Rob Mackie 

Video releases

The Straight Story | Happy Texas | Romper Stomper
  
  


The Straight Story
Rental and DVD (£19.99)
FilmFour/VCI Cert U
****

A David Lynch film, but the only surreal note is the opening credit: Walt Disney presents a film by David Lynch. I'd love to hear Lynch's pitch for this in Hollywood. "This old bloke goes to see his brother on a lawn-mower." "OK, Dave. Any severed ears, any dwarves speaking Atlantean?" "Nope."

This is a film as simple and uncluttered as its title, and for those of us who battled through 90s Lynch - the endless excess of Wild at Heart, the incomprehensibility of Lost Highway - it is entirely a good thing. This is Lynch back on track and it couldn't be more straight and narrow.

The Straight Story is paced as gently as its lead character's speed. It observes the countryside and the weather changes and it's not afraid of silence. Richard Farnsworth, in the lead role, gets a very rare chance to play a lead character in his 70s - he's 79 playing 73 - and he's presented with the kind of dignity you usually find only in Oriental movies. He's stubborn, but he's no cantankerous grumpy old man.

On his ponderous journey from Iowa to Wisconsin, based on a real journey made in 1994, he encounters people - a pregnant runaway, a distraught woman who has run over a deer, a clump of cyclists, a family who let him camp out while the mower is repaired. Gradually, parts of his past life are revealed and his presence puts others' lives in perspective.

If this sounds horribly sentimental, it's a trap that is consistently, if narrowly, avoided. Farnsworth's trip looks lovely and lets you enjoy the scenery at a natural speed (compared to a Sinclair C5, this is luxury travel). Lynch allows a little comic relief in twin cycle repairmen who are like Tweededum and Tweedledee and the only mistake is putting some background battle noises on a war veterans' conversation. Straight and damn fine - it's the kind of movie Twin Peaks' Agent Cooper might have made.

Happy Texas
Rental
Buena Vista Cert 12
***

An amiable and engaging comedy and further evidence of the greatness of William H Macy, who turns a minor role as a sheriff discovering his latent homosexuality into a monument of broken-hearted stoicism.
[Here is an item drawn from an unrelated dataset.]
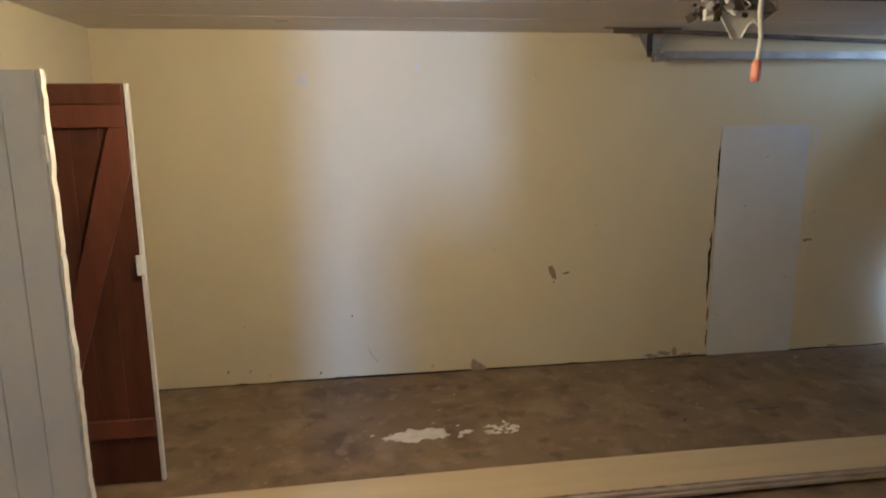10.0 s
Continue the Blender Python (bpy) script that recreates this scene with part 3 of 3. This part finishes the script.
# ---- opener remains on the ceiling ----
OX = -2.66
op = empty("door_opener", (OX, -1.70, H - 0.02), "stripped garage door opener with bare metal chassis", "door opener")
part("chassis", box((OX - 0.17, -1.79, H - 0.05), (OX + 0.17, -1.60, H - 0.02), 0.006), "galv", op)
part("chassis_side", sheet([(OX - 0.15, H - 0.05), (OX + 0.16, H - 0.05), (OX + 0.14, H - 0.13), (OX + 0.02, H - 0.15), (OX - 0.12, H - 0.11)], [], lambda u, v, w: (u, -1.785 + w, v), 0.004), "galv", op)
rnd = random.Random(11)
for k in range(52):
    x, y, z = OX + rnd.uniform(-0.18, 0.12), -1.80 + rnd.uniform(-0.05, 0.08), H - rnd.uniform(0.06, 0.14)
    s = rnd.uniform(0.008, 0.024)
    turn = Matrix.Translation((x, y, z)) @ Euler((rnd.uniform(-0.6, 0.6), rnd.uniform(-0.6, 0.6), rnd.uniform(-1, 1))).to_matrix().to_4x4()
    part("component", box((-s, -s * 0.6, -s * 0.8), (s, s * 0.6, s * 0.8), 0.003, m=turn), rnd.choice(["galv", "white", "black", "galv", "rust", "pale"]), op)
part("motor", tube([(OX - 0.08, -1.76, H - 0.095), (OX + 0.07, -1.72, H - 0.095)], 0.042, 18), "rust", op)
part("cover", flat_patch([(OX - 0.10, H - 0.12), (OX + 0.09, H - 0.115), (OX + 0.11, H - 0.145), (OX + 0.05, H - 0.175), (OX + 0.03, H - 0.225), (OX - 0.01, H - 0.235), (OX - 0.05, H - 0.185)], lambda u, v, w: (u, -1.83 + w + (H - 0.1 - v) * 0.25, v), 0.01), "patch", op, "bent pale plastic cover")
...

Lead characters, Jeremy Northam and Steve Zahn, break out of a chain gang and steal a car belonging to a couple of gays on their way to present the Little Miss Fresh-Squeezed Pre-Teen contest.

You can imagine the rest of the plot but writer Ed Stone and first-time director Mark Illsley pull some surprises and throw in a few nice lines: "He was lookin' at you the way a fat man looks at fried food", frustrated Ally Walker is told. Walker turns in a memorably likeable performance as the bank manager drawn to the apparently gay Northam and Zahn, whose dim stoner was one of the best things in Out of Sight, is fun again as the con who gets serious about preparing his charges for the pageant. The real theme is the effect of small town attitudes.

Romper Stomper
DVD (£17.99)
Medusa
Cert 18
***

Man of the moment Russell Crowe made his name as a demonic tattooed Mein Kampf-reading neo-nazi in Melbourne in a provocative and uncompromising 1993 release, debuting on DVD. It begins with a ferocious skinheads v Vietnamese battle with baseball bats and knives.

Writer-director Geoffrey Wright, a former critic, gives the film a terrific adrenalin rush and Crowe's malevolent stare puts him in the league of Tim Roth and Ed Norton for scary, intelligent swastika-fans. Oddly, while other members of the gang turn out to have been abused children or suffered absent parents, Crowe is given no backstory at all, he just seems malevolent by nature. One scene coupling classical music (Bizet here) with the old u/v inevitably recalls A Clockwork Orange but mostly Romper Stomper is its own animal, not as thought-provoking as France's skinhead saga La Haine, but undeniably powerful and disturbing.